Catharine Clark Gallery presents "We Tell Ourselves Stories…In Order to Live," an exhibition of works across media by Sophie Calle, Leonora Carrington, Lenka Clayton, Edgar Martins, Patrick Staff, Stephanie Syjuco, and Katherine Vetne. On view June 21 – September 1, 2018, "We Tell Ourselves Stories…In Order to Live" takes the first sentence of Joan Didion’s iconic essay, “The White Album” (1979), as a proposition and point of departure for examining how narrative impacts our collective relationship to memory, family histories, and forms of social organization.

Didion’s essay “The White Album” traces how the 1969 Manson family murders in Los Angeles brought the utopianism of the 1960s counterculture movement to an abrupt and horrific end. In trying to make sense of a cultural landscape that seemed incomprehensibly fractured through violence and discord, Didion writes, “we interpret what we see, select the most workable of the multiple choices. We live entirely, especially if we are writers, by the imposition of a narrative line upon disparate images, by the ‘ideas’ with which we have learned to freeze the shifting phantasmagoria which is our actual experience.”

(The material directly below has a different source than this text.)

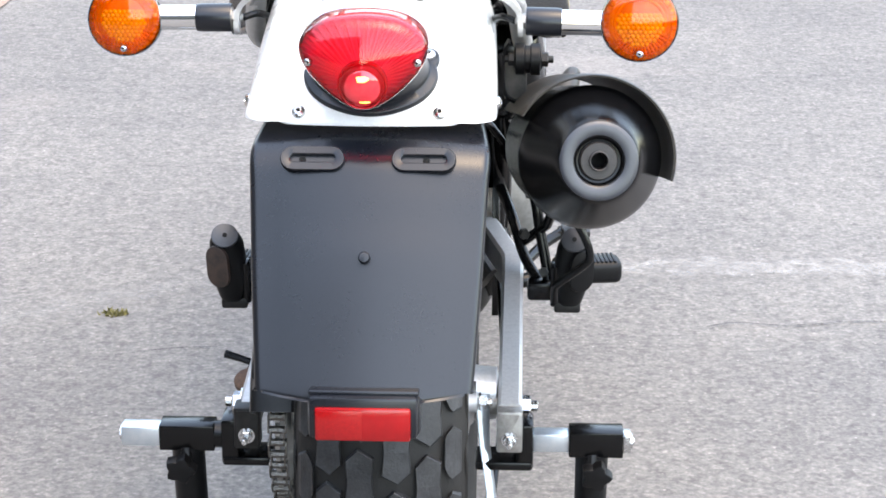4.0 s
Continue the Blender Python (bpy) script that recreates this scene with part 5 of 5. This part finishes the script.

Narrative offers a critical tool for self-representation in this cultural moment where facts are increasingly contested, and where vulnerable populations continue to be targeted through vitriol and conjecture. By extension, the artists included in "We Tell Ourselves Stories…In Order to Live" challenge ordering systems that we collectively take as a given – language, gender, citizenship – and encourage us to imagine more expansive possibilities for how we present ourselves to the world.

Also, on view is "Soft Targets," a special salon presentation of new paintings by Timothy Cummings. This small, exquisite grouping includes works from Cumming’s recent residency in New Orleans, as well as Soft Targets, a new series inspired by gay pride month, and the violent culture that still plagues queer people.